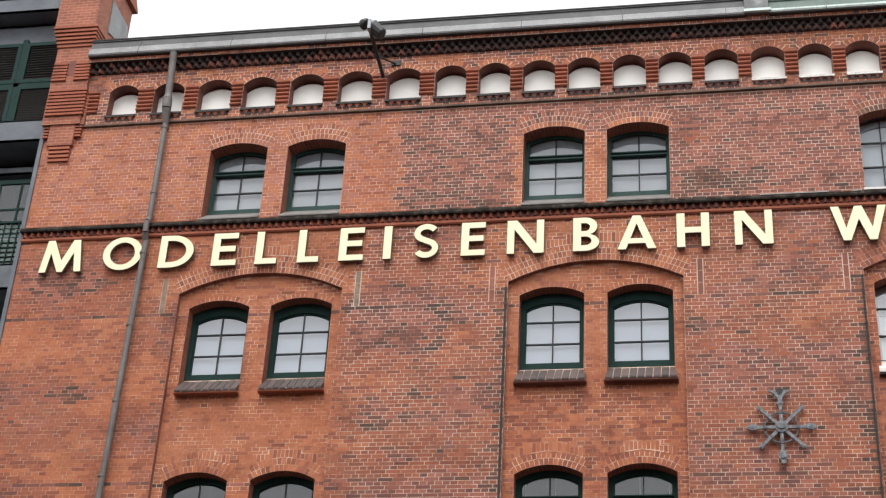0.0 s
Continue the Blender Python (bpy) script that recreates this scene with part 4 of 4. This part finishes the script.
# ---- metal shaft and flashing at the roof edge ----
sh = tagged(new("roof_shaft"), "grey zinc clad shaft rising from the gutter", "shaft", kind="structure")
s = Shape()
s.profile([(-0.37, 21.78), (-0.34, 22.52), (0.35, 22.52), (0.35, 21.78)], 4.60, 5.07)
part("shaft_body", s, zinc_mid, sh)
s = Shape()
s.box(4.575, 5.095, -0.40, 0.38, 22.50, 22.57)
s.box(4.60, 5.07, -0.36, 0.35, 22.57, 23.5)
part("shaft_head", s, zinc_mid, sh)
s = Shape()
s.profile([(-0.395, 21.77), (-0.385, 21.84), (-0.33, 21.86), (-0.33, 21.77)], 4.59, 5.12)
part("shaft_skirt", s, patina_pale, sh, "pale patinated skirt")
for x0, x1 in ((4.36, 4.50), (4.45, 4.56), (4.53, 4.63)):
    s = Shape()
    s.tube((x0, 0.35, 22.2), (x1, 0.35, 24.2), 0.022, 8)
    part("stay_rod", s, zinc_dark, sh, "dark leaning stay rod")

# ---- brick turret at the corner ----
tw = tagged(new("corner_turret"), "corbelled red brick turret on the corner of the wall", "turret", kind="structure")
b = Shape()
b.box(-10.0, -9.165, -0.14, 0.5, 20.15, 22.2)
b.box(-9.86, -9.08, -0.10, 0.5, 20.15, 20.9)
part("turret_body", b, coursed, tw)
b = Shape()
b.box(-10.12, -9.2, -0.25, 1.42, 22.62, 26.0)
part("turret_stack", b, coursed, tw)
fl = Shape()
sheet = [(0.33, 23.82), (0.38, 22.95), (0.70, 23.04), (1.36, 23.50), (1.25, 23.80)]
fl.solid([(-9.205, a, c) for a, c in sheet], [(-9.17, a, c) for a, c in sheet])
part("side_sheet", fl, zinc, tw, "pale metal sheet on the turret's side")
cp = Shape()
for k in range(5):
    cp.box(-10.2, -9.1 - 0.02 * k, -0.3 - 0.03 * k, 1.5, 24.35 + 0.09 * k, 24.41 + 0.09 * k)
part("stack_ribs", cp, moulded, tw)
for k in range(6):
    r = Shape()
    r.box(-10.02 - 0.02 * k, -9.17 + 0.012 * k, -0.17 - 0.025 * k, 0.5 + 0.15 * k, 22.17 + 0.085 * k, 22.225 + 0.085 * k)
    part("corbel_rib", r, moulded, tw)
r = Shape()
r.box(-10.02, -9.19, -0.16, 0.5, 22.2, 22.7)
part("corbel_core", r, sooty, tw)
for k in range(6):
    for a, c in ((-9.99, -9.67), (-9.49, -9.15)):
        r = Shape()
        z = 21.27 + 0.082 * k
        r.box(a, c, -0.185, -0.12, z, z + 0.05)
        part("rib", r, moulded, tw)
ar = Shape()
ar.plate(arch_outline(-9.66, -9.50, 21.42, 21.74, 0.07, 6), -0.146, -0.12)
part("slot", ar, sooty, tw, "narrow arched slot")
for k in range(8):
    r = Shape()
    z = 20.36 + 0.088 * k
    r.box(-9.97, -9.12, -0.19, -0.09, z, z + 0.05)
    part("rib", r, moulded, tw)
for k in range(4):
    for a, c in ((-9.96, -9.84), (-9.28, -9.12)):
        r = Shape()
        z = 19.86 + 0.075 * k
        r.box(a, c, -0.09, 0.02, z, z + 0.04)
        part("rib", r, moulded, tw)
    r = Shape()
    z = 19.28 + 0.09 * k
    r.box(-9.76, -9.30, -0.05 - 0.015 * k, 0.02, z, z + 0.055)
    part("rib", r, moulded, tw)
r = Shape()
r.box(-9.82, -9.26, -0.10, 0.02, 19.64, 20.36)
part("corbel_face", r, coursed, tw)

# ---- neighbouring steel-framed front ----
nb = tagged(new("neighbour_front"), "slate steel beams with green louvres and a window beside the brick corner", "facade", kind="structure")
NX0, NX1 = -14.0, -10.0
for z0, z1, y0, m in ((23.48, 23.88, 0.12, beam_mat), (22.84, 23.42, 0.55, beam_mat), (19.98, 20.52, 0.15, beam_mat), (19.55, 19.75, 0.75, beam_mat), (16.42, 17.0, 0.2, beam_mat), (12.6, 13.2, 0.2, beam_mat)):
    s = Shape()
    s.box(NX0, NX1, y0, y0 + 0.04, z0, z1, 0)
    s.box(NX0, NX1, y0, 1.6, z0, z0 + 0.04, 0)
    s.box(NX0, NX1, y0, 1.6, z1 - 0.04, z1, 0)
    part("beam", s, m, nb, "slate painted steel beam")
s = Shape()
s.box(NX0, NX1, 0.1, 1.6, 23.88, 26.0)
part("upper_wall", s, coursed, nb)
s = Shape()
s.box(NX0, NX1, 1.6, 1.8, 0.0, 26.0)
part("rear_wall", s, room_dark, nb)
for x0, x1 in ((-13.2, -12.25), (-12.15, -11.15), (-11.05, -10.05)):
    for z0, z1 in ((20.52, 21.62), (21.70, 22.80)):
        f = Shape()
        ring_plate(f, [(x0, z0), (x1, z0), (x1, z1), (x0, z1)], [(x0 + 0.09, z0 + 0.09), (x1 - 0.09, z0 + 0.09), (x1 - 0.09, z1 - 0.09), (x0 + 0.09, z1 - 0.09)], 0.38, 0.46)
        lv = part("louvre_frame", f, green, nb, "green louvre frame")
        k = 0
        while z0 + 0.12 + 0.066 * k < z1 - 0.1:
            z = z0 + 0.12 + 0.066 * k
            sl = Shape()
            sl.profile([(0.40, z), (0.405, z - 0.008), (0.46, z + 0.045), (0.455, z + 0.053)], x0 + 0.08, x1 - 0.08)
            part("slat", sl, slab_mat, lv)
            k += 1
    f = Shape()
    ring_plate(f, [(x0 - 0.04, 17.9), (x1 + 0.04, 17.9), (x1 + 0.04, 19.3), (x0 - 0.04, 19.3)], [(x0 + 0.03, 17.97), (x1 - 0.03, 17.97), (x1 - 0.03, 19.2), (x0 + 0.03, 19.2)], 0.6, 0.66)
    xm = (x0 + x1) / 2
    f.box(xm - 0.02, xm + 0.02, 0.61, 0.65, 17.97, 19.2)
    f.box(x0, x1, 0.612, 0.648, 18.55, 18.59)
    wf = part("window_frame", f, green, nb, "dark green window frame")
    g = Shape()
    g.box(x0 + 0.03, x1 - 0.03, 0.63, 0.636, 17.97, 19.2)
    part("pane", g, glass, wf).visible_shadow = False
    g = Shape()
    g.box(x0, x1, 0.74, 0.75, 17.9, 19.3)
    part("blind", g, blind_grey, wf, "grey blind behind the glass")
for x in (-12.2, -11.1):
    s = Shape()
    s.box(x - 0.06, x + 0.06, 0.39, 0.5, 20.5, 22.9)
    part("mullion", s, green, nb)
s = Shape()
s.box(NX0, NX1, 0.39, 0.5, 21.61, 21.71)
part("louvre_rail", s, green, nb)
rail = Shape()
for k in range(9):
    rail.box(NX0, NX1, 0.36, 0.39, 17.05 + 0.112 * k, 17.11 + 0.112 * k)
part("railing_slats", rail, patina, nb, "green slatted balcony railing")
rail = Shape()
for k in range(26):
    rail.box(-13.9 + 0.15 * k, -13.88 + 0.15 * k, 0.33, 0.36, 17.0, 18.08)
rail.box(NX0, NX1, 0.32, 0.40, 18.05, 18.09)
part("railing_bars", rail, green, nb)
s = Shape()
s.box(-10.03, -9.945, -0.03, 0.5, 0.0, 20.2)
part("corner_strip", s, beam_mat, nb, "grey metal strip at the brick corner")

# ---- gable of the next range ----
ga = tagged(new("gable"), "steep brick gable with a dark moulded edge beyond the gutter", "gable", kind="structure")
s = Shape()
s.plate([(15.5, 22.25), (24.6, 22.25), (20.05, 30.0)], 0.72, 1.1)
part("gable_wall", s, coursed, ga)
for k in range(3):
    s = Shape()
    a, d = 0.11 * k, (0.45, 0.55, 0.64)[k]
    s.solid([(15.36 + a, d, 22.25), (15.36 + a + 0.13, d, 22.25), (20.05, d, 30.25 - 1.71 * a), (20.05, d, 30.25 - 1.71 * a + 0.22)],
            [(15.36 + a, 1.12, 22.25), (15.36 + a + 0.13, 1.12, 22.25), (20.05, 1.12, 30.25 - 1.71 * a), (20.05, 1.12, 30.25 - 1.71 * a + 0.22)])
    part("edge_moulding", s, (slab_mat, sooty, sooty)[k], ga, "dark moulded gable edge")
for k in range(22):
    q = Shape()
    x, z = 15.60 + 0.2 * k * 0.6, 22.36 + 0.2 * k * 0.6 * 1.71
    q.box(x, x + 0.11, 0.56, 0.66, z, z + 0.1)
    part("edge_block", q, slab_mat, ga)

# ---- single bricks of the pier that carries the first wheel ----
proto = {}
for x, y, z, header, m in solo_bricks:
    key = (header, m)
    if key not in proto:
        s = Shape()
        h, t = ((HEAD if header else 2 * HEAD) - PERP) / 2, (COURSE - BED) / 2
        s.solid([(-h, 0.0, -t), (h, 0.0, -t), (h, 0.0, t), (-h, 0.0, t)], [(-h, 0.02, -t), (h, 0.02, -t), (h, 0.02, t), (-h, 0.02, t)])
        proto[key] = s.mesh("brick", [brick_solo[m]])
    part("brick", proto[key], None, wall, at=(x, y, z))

§

» Aim of the task:
Which lines contain the word "that"? Copy each one.

» Finished exercise:
Continue the Blender Python (bpy) script that recreates this scene with part 4 of 4. This part finishes the script.
# ---- single bricks of the pier that carries the first wheel ----